Sans doute déçu par les manigances des partis et des syndicats ainsi que par le manque de combativité des ouvriers, il abandonne le journalisme politique en 1900, après avoir tiré des dernières cartouches pour défendre Dreyfus. C’est qu’en même temps, son retour vers le roman feuilleton avec Borgia en 1900, publié dans le journal de Jaurès La Petite république socialiste [2] est cette fois-ci couronné de succès. Ses convictions libertaires et anticléricales vont désormais s’exprimer dans des romans feuilletons historiques. Zévaco fournit plus de 1 400 feuilletons (dont, à partir de 1903, les 262 de La Fausta, qui met en scène le chevalier de Pardaillan) au journal de Jaurès jusqu’en 1905, époque à laquelle il passe au Matin, dont il devient le feuilletonniste attitré avec Gaston leroux. Entre 1905 et 1918, Le Matin publie en feuilletons neuf romans de Zévaco. Avant et après sa mort paraissent dix volumes des aventures de Pardaillan père et fils.

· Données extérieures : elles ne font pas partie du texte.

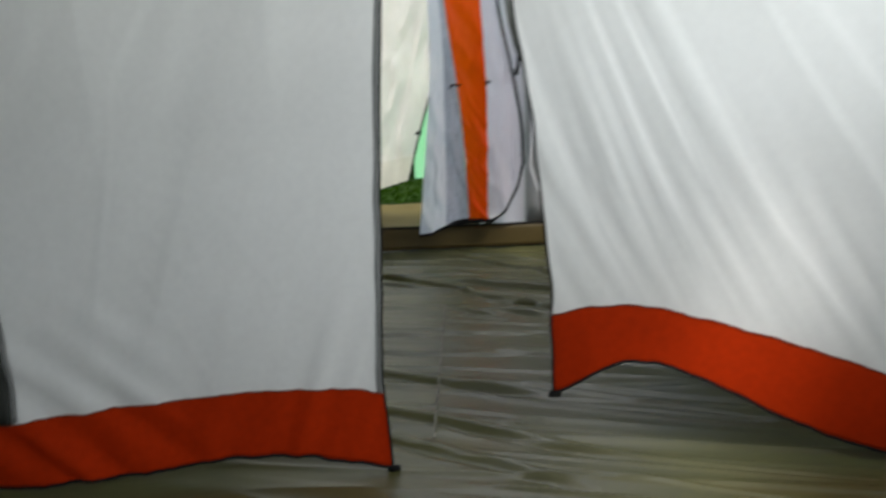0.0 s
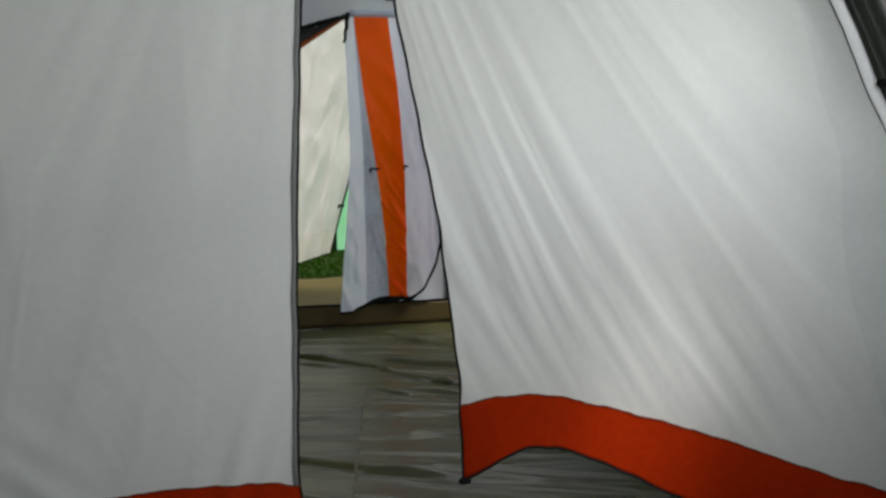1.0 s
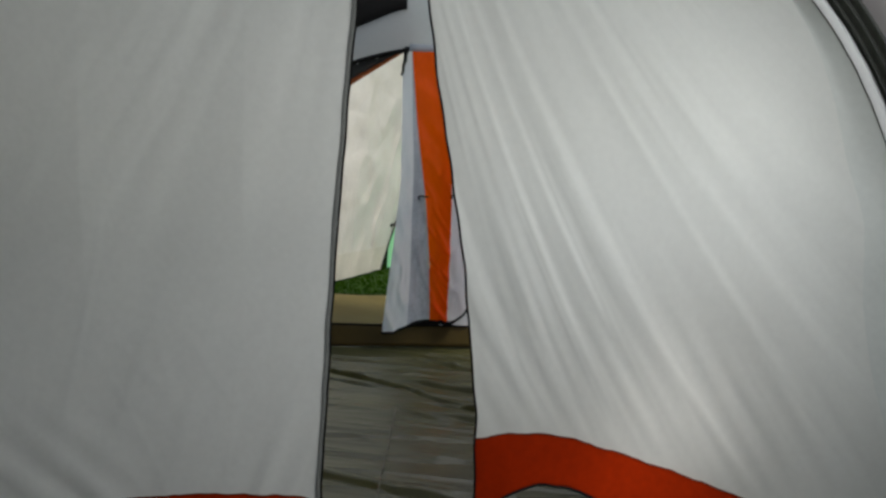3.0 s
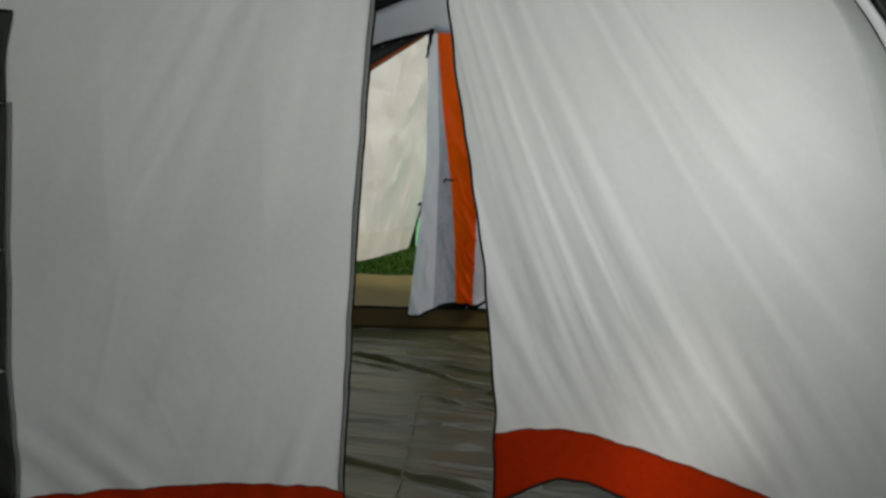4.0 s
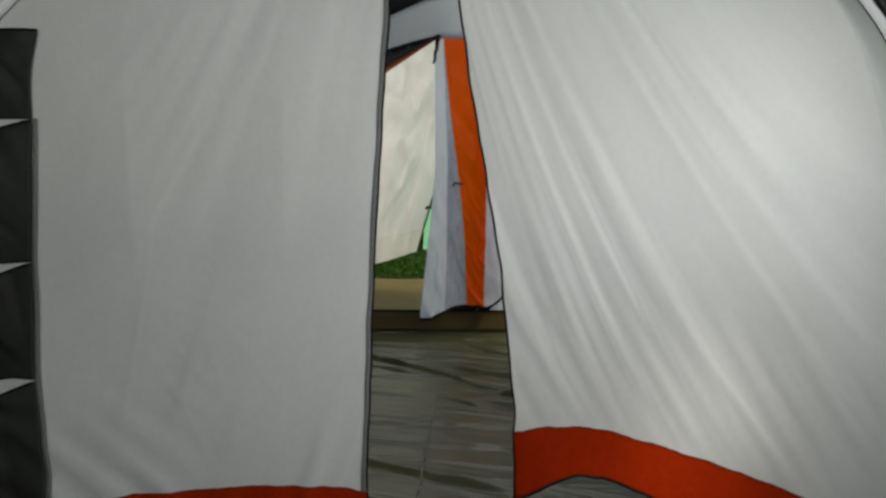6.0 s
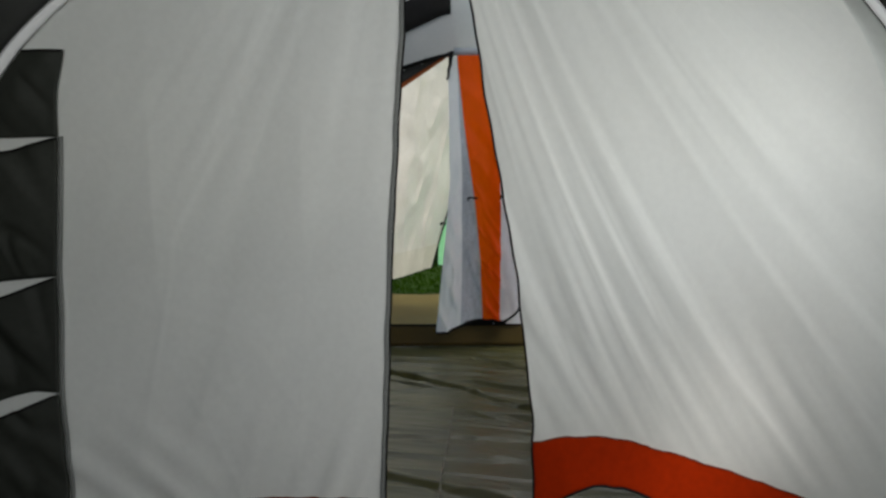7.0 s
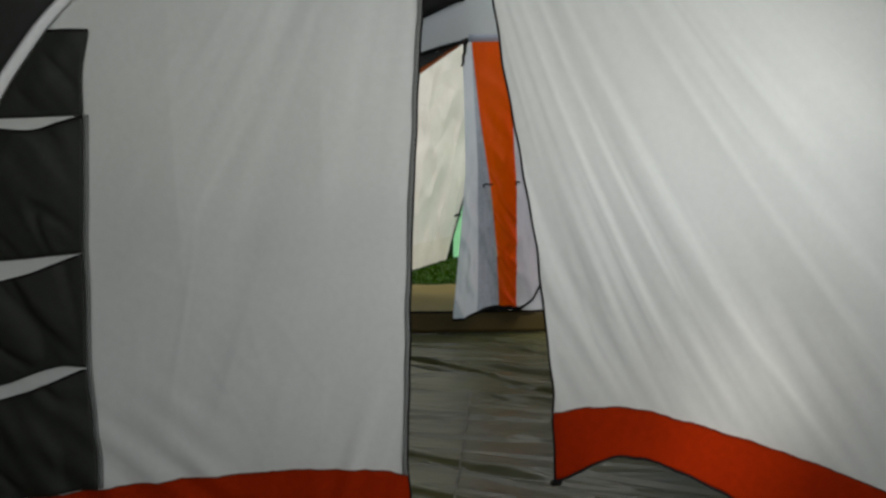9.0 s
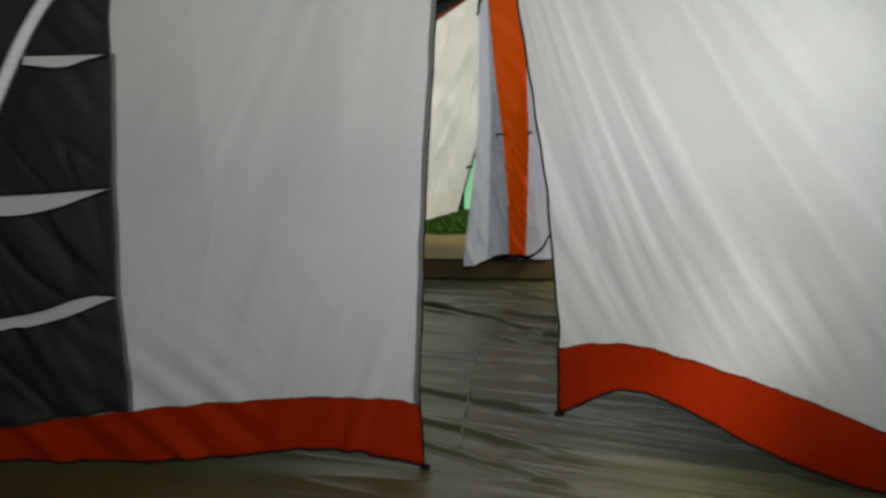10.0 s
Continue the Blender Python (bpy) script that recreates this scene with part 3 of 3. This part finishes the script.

Le 12 rue de Steinkerque devient sa résidence principale, puis secondaire lorsqu’il s’installe à Pierrefonds en 1900, dans une maison en face du château. Séverine, qui a participé au Cri du peuple avec Jules Vallès en 1883, puis seule entre 1885 et l’arrêt du journal en 1889, et qui connaît Zévaco depuis une douzaine d’années, s’y est installée après l’affaire Dreyfus pour s’éloigner de l’agitation parisienne.
La guerre se rapprochant de Pierrefonds, la famille Zévaco s’installe un peu plus à l’abri à Eaubonne (Val d’Oise) en 1917. Il meurt en août 1918, sans doute d’un cancer.
Petite bibliographie
Michel Zévaco, anarchiste de plume et romancier d’épée. Préface d’Alice Demars au volume Les Pardaillan édité par Robert Laffont, collection Bouquins.
[1] Qui dédie à Zévaco Le Précipice, troisième épisode - en partie parisien - du Roman de Nostradamus
[2] Dont les bureaux se trouvent entre le 4 rue Paul Lelong et le 111 rue de Réaumur. Jaurès quitte le journal en 1904 pour fonder L’Humanité.
J’ai lu la série des Pardaillan dans sa version intégrale (disponible en 3 volumes aux Editions Robert Laffont, collection Bouquins) lorsque j’avais 12-13 ans. Je devrais dire je l’ai dévorée en à peu près 2 semaines. (Eh oui ! Près de 3000 pages en 2 semaines.) C’est une série que j’ai adorée bien qu’à l’époque je n’étais pas une grande lectrice de romans de cape et d’épée (j’avais et ai toujours le nez dans les bouquins quels qu’ils soient mais ce genre de romans me rebuter). Je me souviens avoir, par la suite, emprunté au CDI les 3 Mousquetaires que je devais -m’avait-on dit- lire et qui était un must du genre. La comparaison fut simple autant j’ai lu avec plaisir les Pardaillan autant j’ai peiné à finir ne serait ce que le 1er tome de la série des 3 Mousquetaires.
Je trouve le style de Zévaco beaucoup plus fluide, plus jubilatoire, beaucoup plus passionnant que celui de Dumas. Zévaco dépasse et même surpasse Dumas (mais ceci n’est que mon opinion personnelle) et trouve dommage que ce auteur génial soit peu ou pas connu. (Faites ce test : Entrez dans une librairie ou un grande enseigne de distribution de livres et demandez un roman de Zévaco, bien souvent même le libraire ou le vendeur ne connait pas ses oeuvres alors que les rayonnages regorgent de livres de Dumas.)
On se laisse entrainé par la série des Pardaillan et une fois commencée, on ne peut s’arrêter qu’une fois fini les 10 tomes qui la composent. Je relis de nos jours (j’ai 23 ans) avec toujours autant de passion, d’enthousiasme et de jubilation cette série que mon père m’a fait découvrir et qui devrait être culte pour tous les passionnés de romans de cape et d’épée, ceux de romans historiques ou même pour des lecteurs avides d’aventures qui aiment passer un bon moment plongés dans un livre.